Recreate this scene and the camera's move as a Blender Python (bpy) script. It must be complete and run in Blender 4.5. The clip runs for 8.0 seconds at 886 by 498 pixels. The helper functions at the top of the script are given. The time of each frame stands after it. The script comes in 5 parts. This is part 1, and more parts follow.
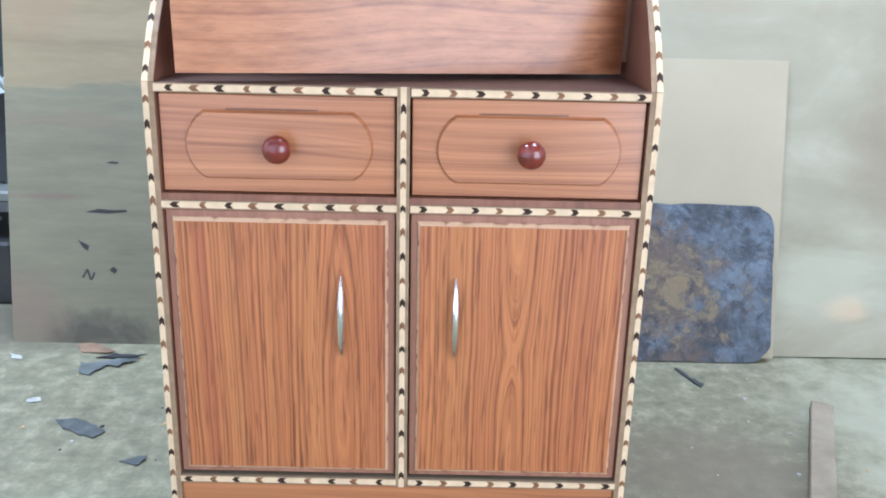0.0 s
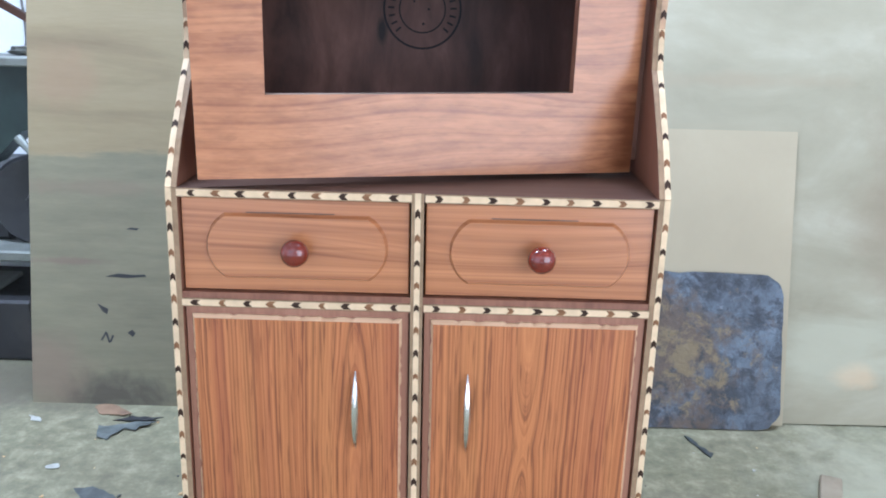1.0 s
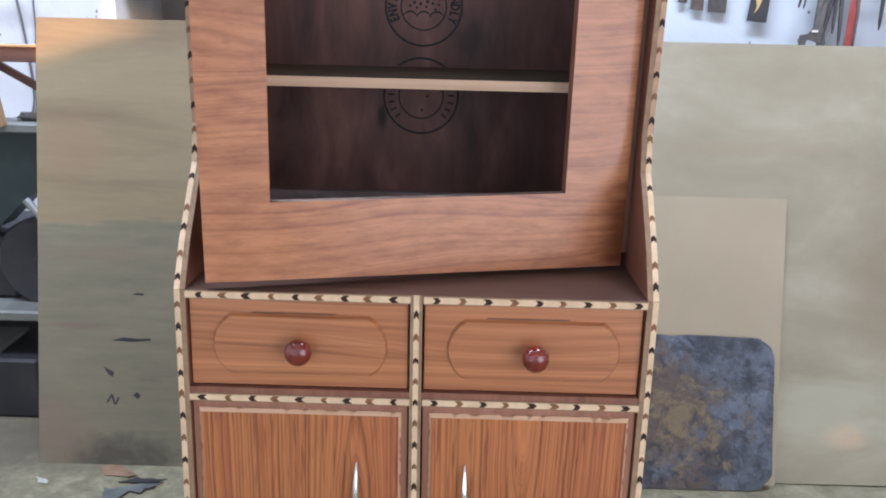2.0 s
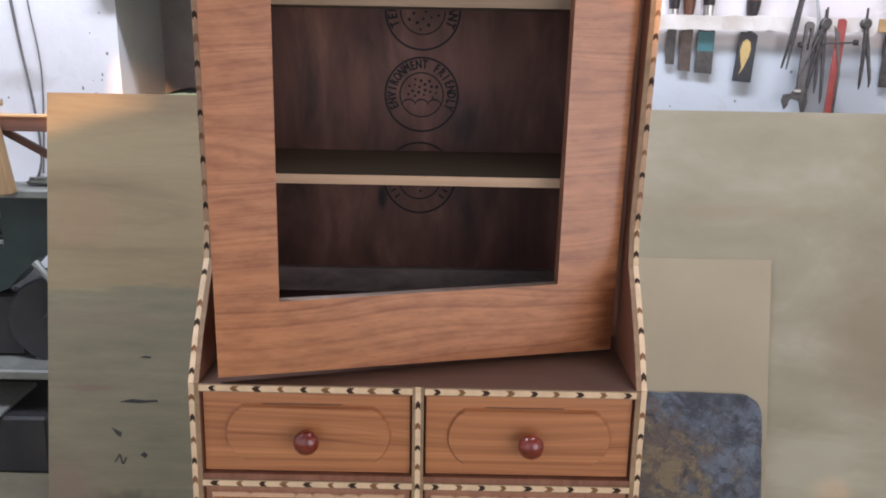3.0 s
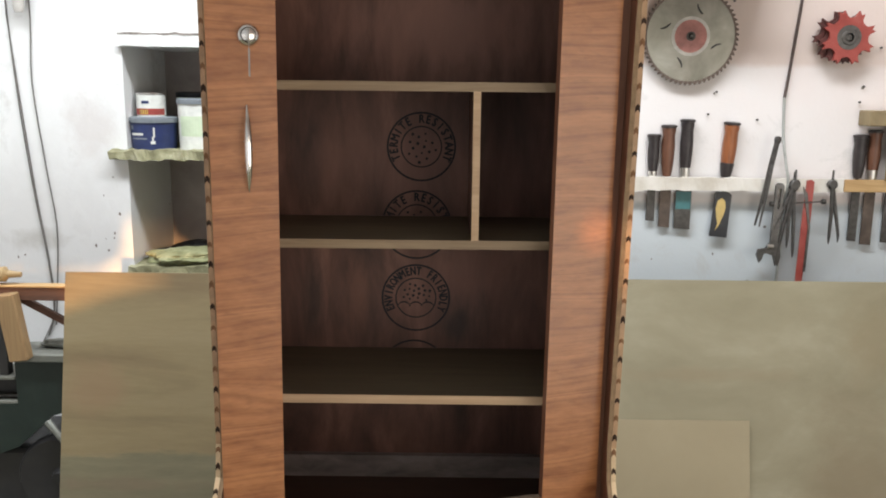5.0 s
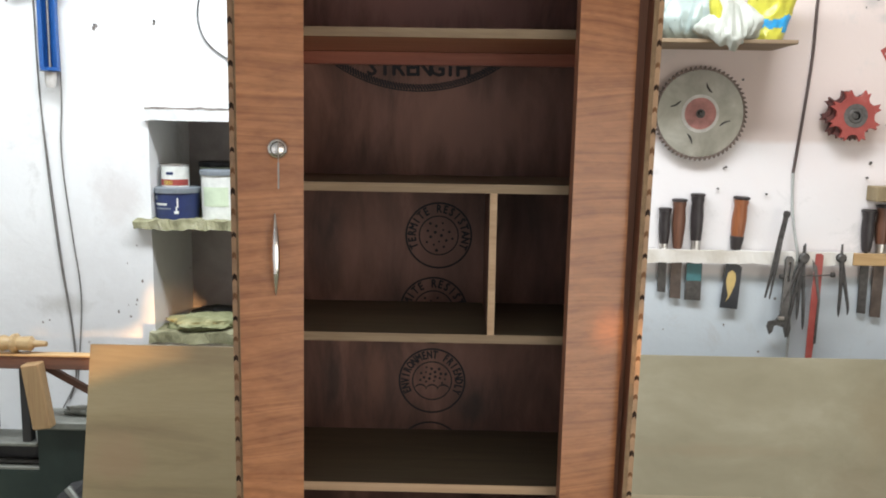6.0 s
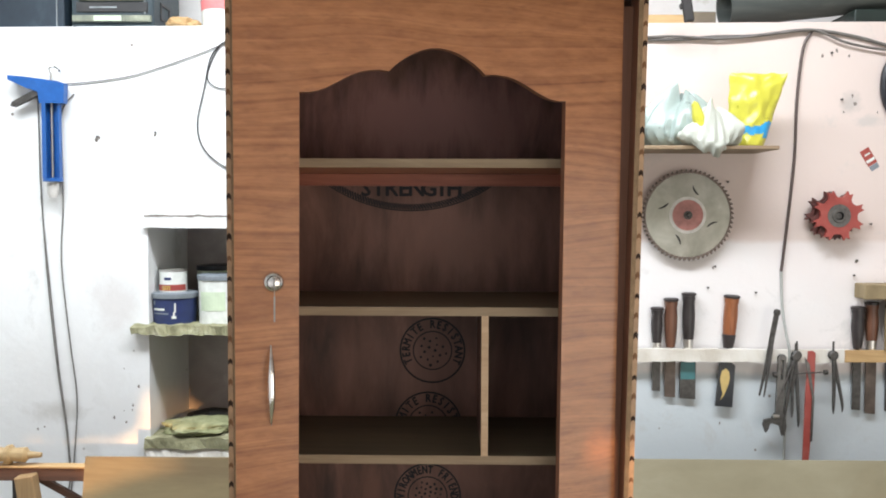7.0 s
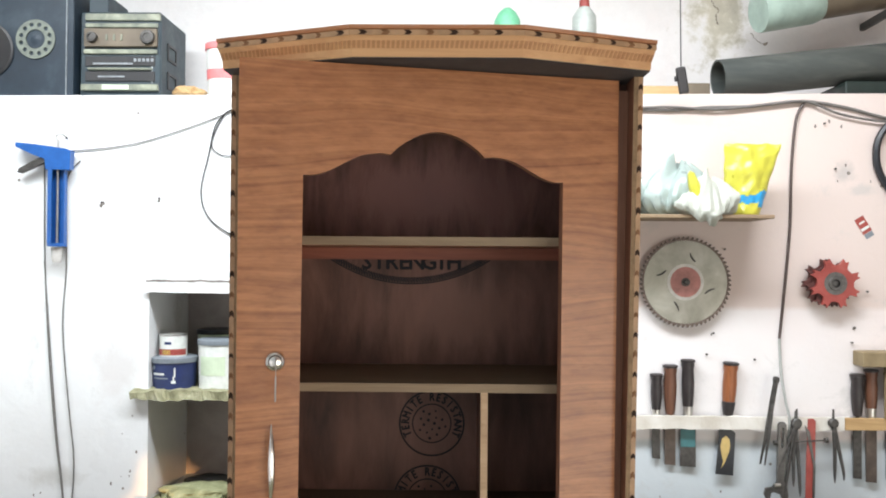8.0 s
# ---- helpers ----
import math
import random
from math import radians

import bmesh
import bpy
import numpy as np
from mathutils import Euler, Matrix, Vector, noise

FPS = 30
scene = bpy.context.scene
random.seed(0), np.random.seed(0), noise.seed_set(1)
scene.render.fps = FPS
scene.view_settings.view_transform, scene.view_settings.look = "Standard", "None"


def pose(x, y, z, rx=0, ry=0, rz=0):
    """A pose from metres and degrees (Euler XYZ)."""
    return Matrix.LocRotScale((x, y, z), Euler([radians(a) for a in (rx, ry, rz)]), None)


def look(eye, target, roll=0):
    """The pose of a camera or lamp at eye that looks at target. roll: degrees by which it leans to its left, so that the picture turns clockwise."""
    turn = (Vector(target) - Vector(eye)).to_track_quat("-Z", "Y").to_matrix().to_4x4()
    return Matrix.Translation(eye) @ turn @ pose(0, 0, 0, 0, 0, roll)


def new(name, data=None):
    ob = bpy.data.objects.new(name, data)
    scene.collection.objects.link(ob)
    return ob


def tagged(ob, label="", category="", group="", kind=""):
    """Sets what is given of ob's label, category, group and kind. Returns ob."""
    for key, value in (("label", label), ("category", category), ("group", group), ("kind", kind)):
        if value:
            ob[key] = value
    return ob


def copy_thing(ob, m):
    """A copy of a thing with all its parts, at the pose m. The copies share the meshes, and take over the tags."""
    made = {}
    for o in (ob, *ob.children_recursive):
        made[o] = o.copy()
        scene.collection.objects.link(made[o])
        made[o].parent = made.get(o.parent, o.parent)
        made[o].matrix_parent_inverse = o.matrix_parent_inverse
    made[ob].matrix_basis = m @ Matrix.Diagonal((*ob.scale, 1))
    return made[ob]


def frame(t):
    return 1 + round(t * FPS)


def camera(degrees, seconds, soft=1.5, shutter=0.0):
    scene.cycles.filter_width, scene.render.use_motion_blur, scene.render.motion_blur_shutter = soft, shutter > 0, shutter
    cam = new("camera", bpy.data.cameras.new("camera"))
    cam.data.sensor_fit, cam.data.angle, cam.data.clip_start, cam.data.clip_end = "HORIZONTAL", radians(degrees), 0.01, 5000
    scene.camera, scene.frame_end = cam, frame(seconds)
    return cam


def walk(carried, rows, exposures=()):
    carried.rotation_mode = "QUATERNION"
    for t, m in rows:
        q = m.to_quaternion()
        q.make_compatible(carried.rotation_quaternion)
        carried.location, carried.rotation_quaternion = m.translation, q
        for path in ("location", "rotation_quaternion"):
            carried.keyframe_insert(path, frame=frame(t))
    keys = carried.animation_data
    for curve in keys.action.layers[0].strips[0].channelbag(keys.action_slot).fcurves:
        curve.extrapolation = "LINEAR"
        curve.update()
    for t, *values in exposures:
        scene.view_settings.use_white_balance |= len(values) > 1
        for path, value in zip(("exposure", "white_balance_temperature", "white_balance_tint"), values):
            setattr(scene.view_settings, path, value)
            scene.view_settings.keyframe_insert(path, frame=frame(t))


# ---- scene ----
cam = camera(56.1, 8.0, 1.9)
PATH = [
    (0, (0.058, -1.249, 0.976), (0.069, 0.649, 0.345), 1.3),
    (0.5, (0.053, -1.244, 1.04), (0.051, 0.662, 0.435), 1.2),
    (1, (0.054, -1.242, 1.108), (0.035, 0.67, 0.519), 1.4),
    (1.5, (0.058, -1.245, 1.186), (0.037, 0.672, 0.616), 1.4),
    (3, (0.044, -1.297, 1.406), (0.037, 0.634, 0.885), 1.0),
    (3.5, (0.046, -1.321, 1.514), (0.05, 0.616, 1.015), 0.9),
    (4, (0.051, -1.338, 1.595), (0.062, 0.607, 1.127), 0.8),
    (4.5, (0.054, -1.351, 1.669), (0.064, 0.606, 1.255), 0.6),
    (6, (0.038, -1.41, 1.856), (0.006, 0.57, 1.575), 0.9),
    (6.5, (0.042, -1.425, 1.911), (0.007, 0.566, 1.717), 0.7),
    (7, (0.047, -1.44, 1.952), (0.02, 0.557, 1.854), 0.2),
    (7.5, (0.049, -1.458, 1.976), (0.028, 0.542, 1.962), 0.1),
    (8, (0.047, -1.463, 2.003), (0.02, 0.537, 2.03), 0.4),
]
EXPOSURES = [(0, 1.01, 4900, 11), (0.5, 0.98, 4900, 11), (1, 0.87, 4960, 11), (1.5, 0.48, 5120, 15), (1.8, 0.41, 5300, 18), (3, 0.04, 5880, 21), (3.5, -0.06, 6180, 17), (4.5, -0.17, 6600, 12), (6, -0.18, 6380, 10), (8, -0.03, 6350, 10)]
walk(cam, [(t, look(eye, target, roll)) for t, eye, target, roll in PATH], EXPOSURES)

# ---- light ----
scene.view_settings.exposure = 0.0
world = bpy.data.worlds.new("world")
scene.world = world
world.use_nodes = True
sky = world.node_tree.nodes.new("ShaderNodeTexSky")
sky.sky_type, sky.sun_disc = "NISHITA", False
sky.sun_elevation, sky.sun_rotation = radians(7.4), radians(173)
world.node_tree.nodes["Background"].inputs["Strength"].default_value = 0.12
world.node_tree.links.new(sky.outputs[0], world.node_tree.nodes["Background"].inputs["Color"])


def opening_light(name, m, w, h, watts, colour):
    data = bpy.data.lights.new(name, "AREA")
    data.shape, data.size, data.size_y, data.energy, data.color = "RECTANGLE", w, h, watts, colour
    ob = new(name, data)
    ob.matrix_world = m
    return ob


# Area lamps as daylight of assumed, unseen openings: two doorways behind the camera and a roof light
opening_light("assumed_doorway_light", look((-1.3, -2.46, 1.08), (-0.6, 0, 1.1)), 1.9, 2.1, 12, (1.0, 0.97, 0.95))
opening_light("assumed_doorway_light", look((1.9, -2.46, 1.08), (0.9, 0, 1.1)), 2.2, 2.1, 45.5, (1.0, 0.95, 0.86))
opening_light("assumed_rooflight_lamp", look((-0.35, 0.36, 3.55), (-0.35, 0.361, 0)), 3.5, 0.4, 166, (0.93, 0.97, 1.0))
sun = bpy.data.lights.new("low_sun", "SUN")
sun.energy, sun.angle, sun.color = 5.0, radians(0.5), (1.0, 0.52, 0.20)
new("low_sun", sun).matrix_world = look((0, 0, 0), (-0.12, 1.0, -0.13))

# ---- materials ----
WALL, DEEP, TOP = 1.579, 2.034, 3.6  # faces of the back wall and its upper part, and the ceiling


def node_mat(name):
    m = bpy.data.materials.new(name)
    m.use_nodes = True
    t = m.node_tree
    return m, t, t.nodes["Principled BSDF"]


def add(t, kind, **values):
    n = t.nodes.new("ShaderNode" + kind)
    for k, v in values.items():
        n.inputs[k.replace("_", " ")].default_value = v
    return n


def coords(t, scale=(1, 1, 1), rot=(0, 0, 0)):
    c = t.nodes.new("ShaderNodeTexCoord")
    mp = t.nodes.new("ShaderNodeMapping")
    mp.inputs["Scale"].default_value = scale
    mp.inputs["Rotation"].default_value = [radians(a) for a in rot]
    t.links.new(c.outputs["Object"], mp.inputs["Vector"])
    return mp.outputs["Vector"]


def noise_tex(t, vec, scale, detail=4, rough=0.6, distortion=0.0):
    n = t.nodes.new("ShaderNodeTexNoise")
    n.inputs["Scale"].default_value, n.inputs["Detail"].default_value = scale, detail
    n.inputs["Roughness"].default_value, n.inputs["Distortion"].default_value = rough, distortion
    t.links.new(vec, n.inputs["Vector"])
    return n.outputs["Fac"]


def ramp(t, fac, stops):
    r = t.nodes.new("ShaderNodeValToRGB")
    while len(r.color_ramp.elements) < len(stops):
        r.color_ramp.elements.new(0.5)
    for e, (p, c) in zip(r.color_ramp.elements, stops):
        e.position, e.color = p, (*c, 1)
    t.links.new(fac, r.inputs["Fac"])
    return r.outputs["Color"]


def mix(t, fac, a, b, mode="MIX"):
    n = t.nodes.new("ShaderNodeMix")
    n.data_type, n.blend_type = "RGBA", mode
    for sock, v in ((n.inputs[0], fac), (n.inputs[6], a), (n.inputs[7], b)):
        if isinstance(v, (int, float)):
            sock.default_value = v
        elif isinstance(v, tuple):
            sock.default_value = (*v, 1)
        else:
            t.links.new(v, sock)
    return n.outputs[2]


def mul(t, a, k, add_=0.0):
    n = t.nodes.new("ShaderNodeMath")
    n.operation = "MULTIPLY_ADD"
    t.links.new(a, n.inputs[0])
    n.inputs[1].default_value, n.inputs[2].default_value = k, add_
    return n.outputs[0]


def bump(t, bsdf, height, strength=0.2, distance=0.002):
    b = t.nodes.new("ShaderNodeBump")
    b.inputs["Strength"].default_value, b.inputs["Distance"].default_value = strength, distance
    t.links.new(height, b.inputs["Height"])
    t.links.new(b.outputs["Normal"], bsdf.inputs["Normal"])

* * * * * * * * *

# Task to carry out
Retype, exactly and in full, the lines above from the one containing "import bmesh" through the one containing "for key, value".

# Completed task
import bmesh
import bpy
import numpy as np
from mathutils import Euler, Matrix, Vector, noise

FPS = 30
scene = bpy.context.scene
random.seed(0), np.random.seed(0), noise.seed_set(1)
scene.render.fps = FPS
scene.view_settings.view_transform, scene.view_settings.look = "Standard", "None"


def pose(x, y, z, rx=0, ry=0, rz=0):
    """A pose from metres and degrees (Euler XYZ)."""
    return Matrix.LocRotScale((x, y, z), Euler([radians(a) for a in (rx, ry, rz)]), None)


def look(eye, target, roll=0):
    """The pose of a camera or lamp at eye that looks at target. roll: degrees by which it leans to its left, so that the picture turns clockwise."""
    turn = (Vector(target) - Vector(eye)).to_track_quat("-Z", "Y").to_matrix().to_4x4()
    return Matrix.Translation(eye) @ turn @ pose(0, 0, 0, 0, 0, roll)


def new(name, data=None):
    ob = bpy.data.objects.new(name, data)
    scene.collection.objects.link(ob)
    return ob


def tagged(ob, label="", category="", group="", kind=""):
    """Sets what is given of ob's label, category, group and kind. Returns ob."""
    for key, value in (("label", label), ("category", category), ("group", group), ("kind", kind)):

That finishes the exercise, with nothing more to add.